Background:
Some time ago, I built a system for recording and categorizing application crashes for one of our internal programs. At the time, I used a combination of frequency and aggregated lost time (the time between the program launch and the crash) for prioritizing types of crashes. It worked reasonably well.
Now, The Powers That Be want solid numbers on the cost of each type of crash being worked on. Or at least, numbers that look solid. I suppose I could use the aggregate lost time, multiplied by some plausible figure, but it seems dodgy.
Question:
Are there any established methods of calculating the real-world cost of application crashes? Or failing that, published studies speculating on such costs?
Consensus
Accuracy is impossible, but an estimate based on uptime should suffice if it is applied consistently and its limitations clearly documented. Thanks, Matt, Orion, for taking time to answer this.

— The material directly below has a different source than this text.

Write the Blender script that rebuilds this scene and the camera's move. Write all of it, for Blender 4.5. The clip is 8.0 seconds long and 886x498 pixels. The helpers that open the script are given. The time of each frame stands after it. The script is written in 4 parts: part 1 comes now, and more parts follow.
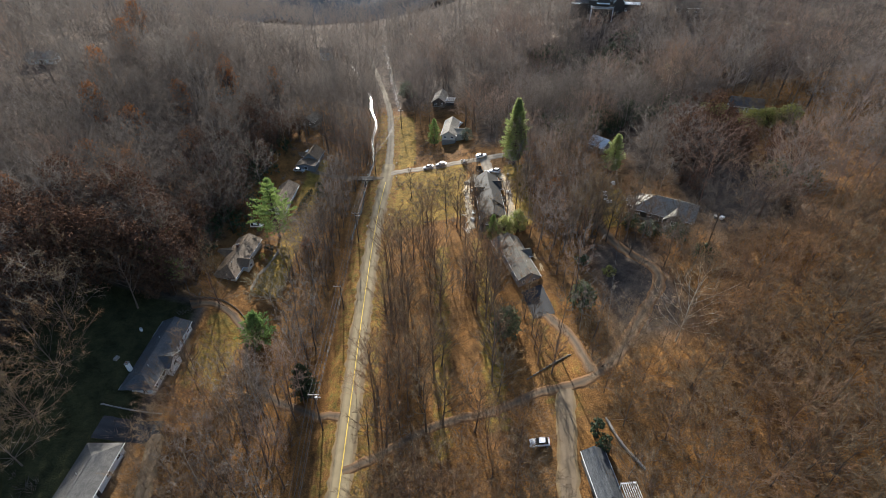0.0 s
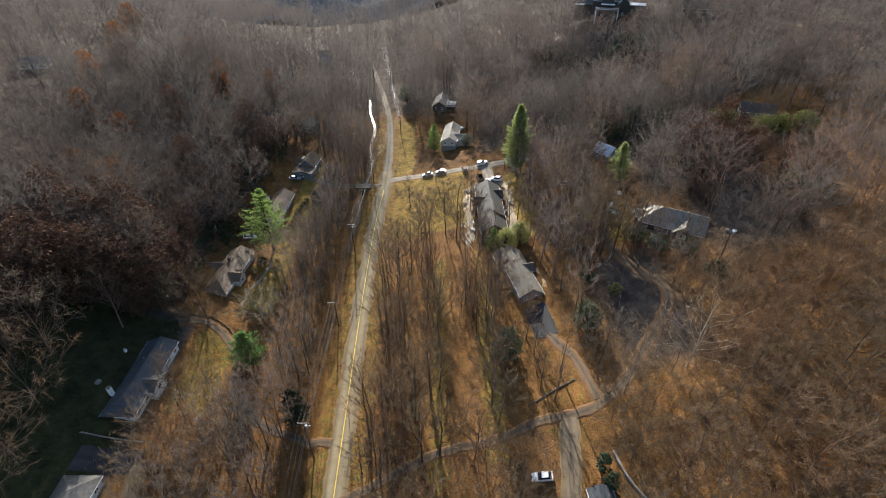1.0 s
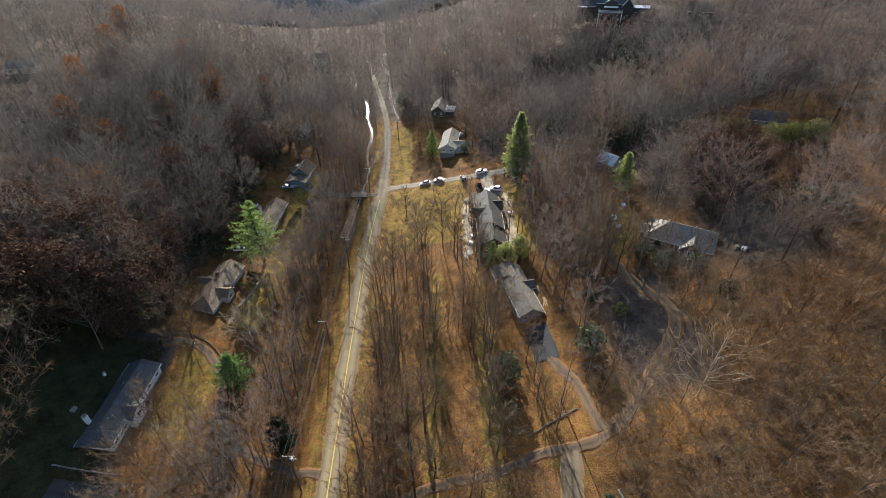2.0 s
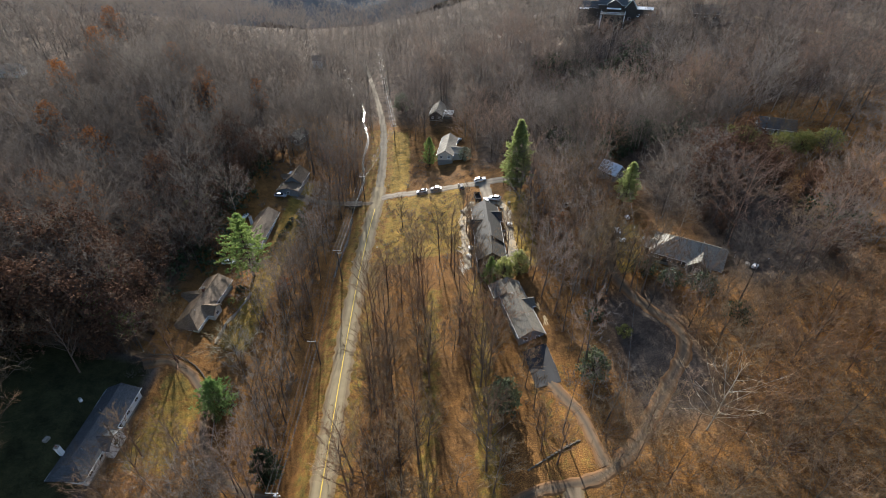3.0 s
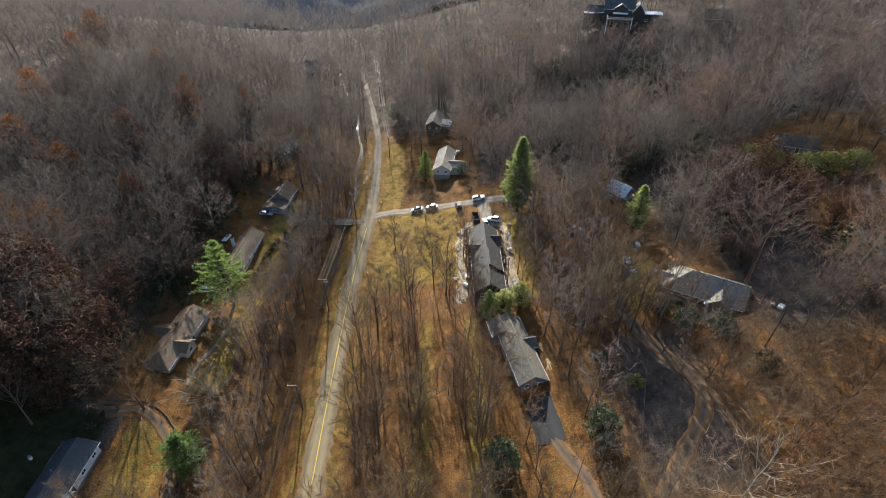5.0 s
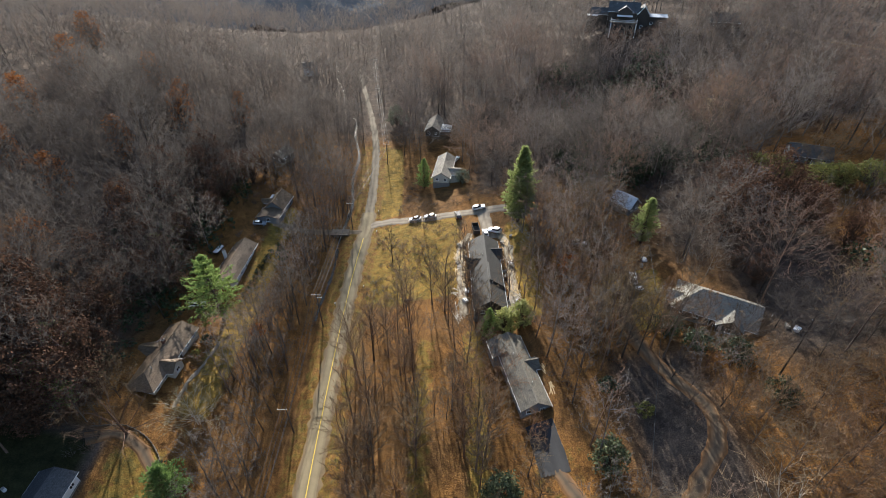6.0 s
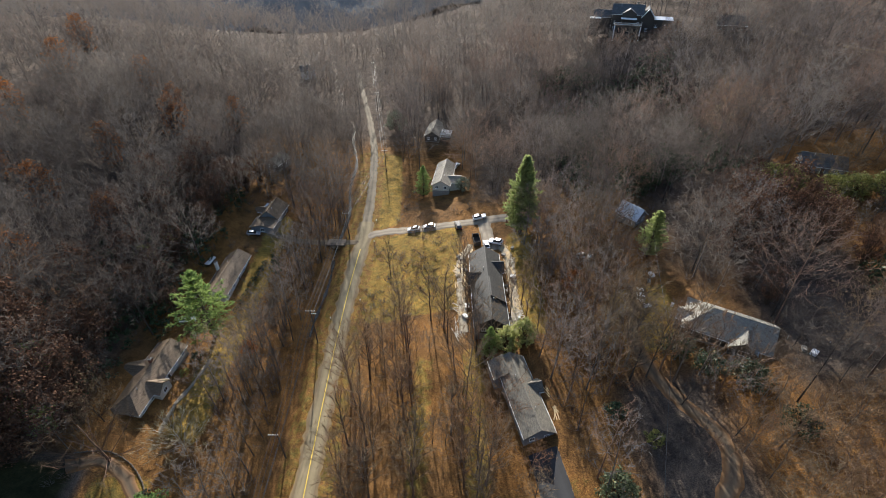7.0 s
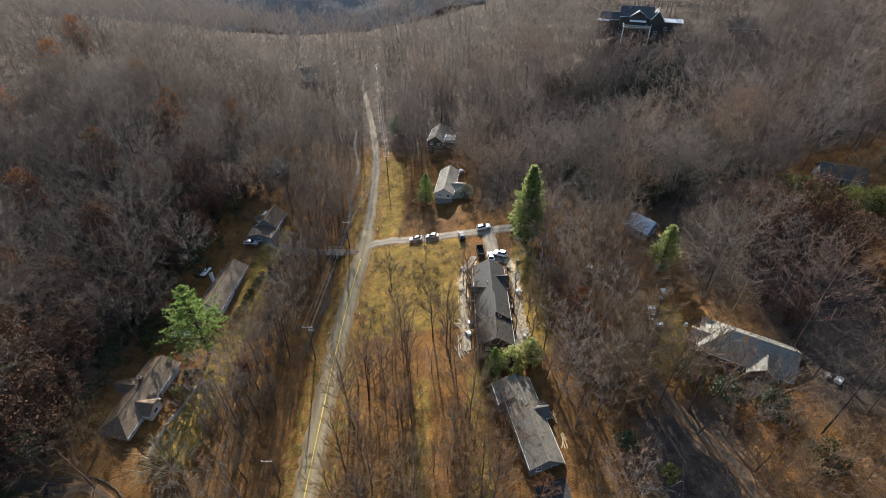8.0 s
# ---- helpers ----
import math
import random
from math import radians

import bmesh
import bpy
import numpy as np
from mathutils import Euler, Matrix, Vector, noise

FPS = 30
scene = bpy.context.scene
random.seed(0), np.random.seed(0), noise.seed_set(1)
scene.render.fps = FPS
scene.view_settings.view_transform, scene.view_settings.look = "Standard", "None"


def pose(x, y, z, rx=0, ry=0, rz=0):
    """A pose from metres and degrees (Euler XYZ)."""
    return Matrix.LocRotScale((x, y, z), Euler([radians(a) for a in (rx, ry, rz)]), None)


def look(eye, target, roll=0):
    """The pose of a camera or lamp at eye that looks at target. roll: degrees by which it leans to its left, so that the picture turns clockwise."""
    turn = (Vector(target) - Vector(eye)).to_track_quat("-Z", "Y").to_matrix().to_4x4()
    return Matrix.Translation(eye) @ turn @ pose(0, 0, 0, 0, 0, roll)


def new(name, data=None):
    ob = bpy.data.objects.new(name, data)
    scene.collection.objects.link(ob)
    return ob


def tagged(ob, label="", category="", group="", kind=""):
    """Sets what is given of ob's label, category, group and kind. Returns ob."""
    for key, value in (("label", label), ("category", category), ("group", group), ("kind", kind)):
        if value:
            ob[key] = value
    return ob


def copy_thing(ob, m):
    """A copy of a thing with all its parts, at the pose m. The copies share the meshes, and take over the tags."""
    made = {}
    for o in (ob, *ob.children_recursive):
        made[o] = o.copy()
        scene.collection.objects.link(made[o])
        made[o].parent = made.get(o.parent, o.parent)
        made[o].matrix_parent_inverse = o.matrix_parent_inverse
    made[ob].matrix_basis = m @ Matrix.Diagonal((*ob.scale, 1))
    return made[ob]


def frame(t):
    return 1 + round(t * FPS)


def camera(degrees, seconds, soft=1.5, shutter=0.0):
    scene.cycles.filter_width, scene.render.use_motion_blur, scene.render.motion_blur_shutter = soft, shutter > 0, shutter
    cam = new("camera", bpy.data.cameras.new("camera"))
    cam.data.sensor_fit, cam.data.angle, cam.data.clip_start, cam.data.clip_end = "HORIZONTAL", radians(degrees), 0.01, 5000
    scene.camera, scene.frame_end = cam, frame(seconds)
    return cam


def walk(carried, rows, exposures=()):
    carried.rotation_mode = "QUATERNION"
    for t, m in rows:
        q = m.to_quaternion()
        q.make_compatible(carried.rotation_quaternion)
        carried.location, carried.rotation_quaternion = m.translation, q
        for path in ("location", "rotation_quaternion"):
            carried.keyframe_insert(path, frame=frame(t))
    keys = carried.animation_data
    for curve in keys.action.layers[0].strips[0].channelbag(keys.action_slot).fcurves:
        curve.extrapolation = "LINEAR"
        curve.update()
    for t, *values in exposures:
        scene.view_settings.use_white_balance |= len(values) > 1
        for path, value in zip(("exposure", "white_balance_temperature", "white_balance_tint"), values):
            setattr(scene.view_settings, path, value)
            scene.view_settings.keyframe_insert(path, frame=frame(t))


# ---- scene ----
cam = camera(85.3, 8.0, soft=0.85)
PATH = [
    (0, (0.228, -0.167, 105.619), (0.224, 1.434, 104.421), -0.2),
    (0.5, (0.896, 3.642, 105.608), (0.883, 5.242, 104.409), -0.4),
    (1, (1.578, 7.448, 105.597), (1.561, 9.047, 104.396), -0.5),
    (1.5, (2.258, 11.288, 105.593), (2.238, 12.887, 104.392), -0.5),
    (3, (4.134, 22.945, 105.628), (4.11, 24.541, 104.422), -0.5),
    (3.5, (4.661, 26.757, 105.665), (4.638, 28.351, 104.457), -0.4),
    (4, (5.084, 30.454, 105.725), (5.059, 32.046, 104.516), -0.4),
    (4.5, (5.463, 34.052, 105.77), (5.437, 35.644, 104.56), -0.4),
    (6, (6.273, 44.511, 105.772), (6.243, 46.101, 104.559), -0.3),
    (6.5, (6.427, 47.799, 105.746), (6.397, 49.389, 104.534), -0.3),
    (7, (6.511, 51.005, 105.722), (6.479, 52.595, 104.508), -0.3),
    (7.5, (6.486, 54.27, 105.678), (6.451, 55.859, 104.463), -0.3),
    (8, (6.419, 57.544, 105.676), (6.375, 59.131, 104.46), -0.3),
]
walk(cam, [(t, look(eye, target, roll)) for t, eye, target, roll in PATH],
     exposures=((0, 1.33, 5680, 10), (8, 1.33, 5680, 10)))


# ---- light: low winter sun ahead of the camera, clear sky ----
SUN_UP, SUN_WAY = 24.0, -9.0
world = bpy.data.worlds.new("world")
scene.world = world
world.use_nodes = True
wn, wl = world.node_tree.nodes, world.node_tree.links
sky = wn.new("ShaderNodeTexSky")
sky.sky_type, sky.sun_disc = "NISHITA", False
sky.sun_elevation, sky.sun_rotation = radians(SUN_UP), radians(SUN_WAY)
sky.air_density, sky.dust_density = 1.2, 1.5
wn["Background"].inputs["Strength"].default_value = 0.08
wl.new(sky.outputs[0], wn["Background"].inputs["Color"])
sun = new("sun", bpy.data.lights.new("sun", "SUN"))
sun.data.energy, sun.data.angle, sun.data.color = 5.0, radians(0.53), (1.0, 0.88, 0.7)
_a, _e = radians(SUN_WAY), radians(SUN_UP)
sun.matrix_world = look((300 * math.sin(_a) * math.cos(_e), 300 * math.cos(_a) * math.cos(_e), 300 * math.sin(_e)), (0, 0, 0))

# ---- materials ----
def material(name, rough=0.8, metal=0.0, spec=0.3):
    m = bpy.data.materials.new(name)
    m.use_nodes = True
    b = m.node_tree.nodes["Principled BSDF"]
    b.inputs["Roughness"].default_value = rough
    b.inputs["Metallic"].default_value = metal
    b.inputs["Specular IOR Level"].default_value = spec
    return m, m.node_tree.nodes, m.node_tree.links, b


def ramp(nodes, stops):
    r = nodes.new("ShaderNodeValToRGB")
    els = r.color_ramp.elements
    while len(els) < len(stops):
        els.new(0.5)
    for e, (p, c) in zip(els, stops):
        e.position, e.color = p, (*c, 1)
    return r


def noise_node(nodes, links, scale, detail=4, rough=0.6, coord="Object", stretch=None):
    n = nodes.new("ShaderNodeTexNoise")
    n.inputs["Scale"].default_value, n.inputs["Detail"].default_value, n.inputs["Roughness"].default_value = scale, detail, rough
    tc = nodes.new("ShaderNodeTexCoord")
    if stretch:
        mp = nodes.new("ShaderNodeMapping")
        mp.inputs["Scale"].default_value = stretch
        links.new(tc.outputs[coord], mp.inputs[0])
        links.new(mp.outputs[0], n.inputs["Vector"])
    else:
        links.new(tc.outputs[coord], n.inputs["Vector"])
    return n


def mix_node(nodes, links, fac, a, b, mode="MIX"):
    m = nodes.new("ShaderNodeMix")
    m.data_type, m.blend_type = "RGBA", mode
    for socket, v in ((m.inputs[0], fac), (m.inputs[6], a), (m.inputs[7], b)):
        if isinstance(v, (int, float)):
            socket.default_value = v
        elif isinstance(v, tuple):
            socket.default_value = (*v, 1)
        else:
            links.new(v, socket)
    return m.outputs[2]


def bump_node(nodes, links, bsdf, height, strength=0.4, dist=0.05):
    b = nodes.new("ShaderNodeBump")
    b.inputs["Strength"].default_value, b.inputs["Distance"].default_value = strength, dist
    links.new(height, b.inputs["Height"])
    links.new(b.outputs[0], bsdf.inputs["Normal"])


def plain(name, color, rough=0.7, metal=0.0, vary=0.25, scale=3.0, spec=0.3, bump=0.1):
    """A plain surface with two scales of stains and grain."""
    m, n, l, b = material(name, rough, metal, spec)
    n1, n2 = noise_node(n, l, scale), noise_node(n, l, scale * 9, 3)
    dark = tuple(c * (1 - vary) for c in color)
    lite = tuple(min(1, c * (1 + vary * 0.6)) for c in color)
    r = ramp(n, [(0.32, dark), (0.7, lite)])
    l.new(n1.outputs[0], r.inputs[0])
    c = mix_node(n, l, 0.35, r.outputs[0], mix_node(n, l, n2.outputs[0], dark, lite))
    l.new(c, b.inputs["Base Color"])
    bump_node(n, l, b, n2.outputs[0], bump, 0.02)
    return m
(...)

I’ve not seen any studies, but a reasonable heuristic would be something like :
( Time since last application save when crash occurred + Time to restart application ) * Average hourly rate of application operator.
The estimation gets more complex if the crashes have some impact on external customers such, or might delay other things (i.e. create a bottle neck such that another person winds up sitting around waiting because some else’s application crashed).
That said, your ‘powers that be’ may well be happy with a very rough estimate so long as it’s applied consistently and they can see how it is changing over time.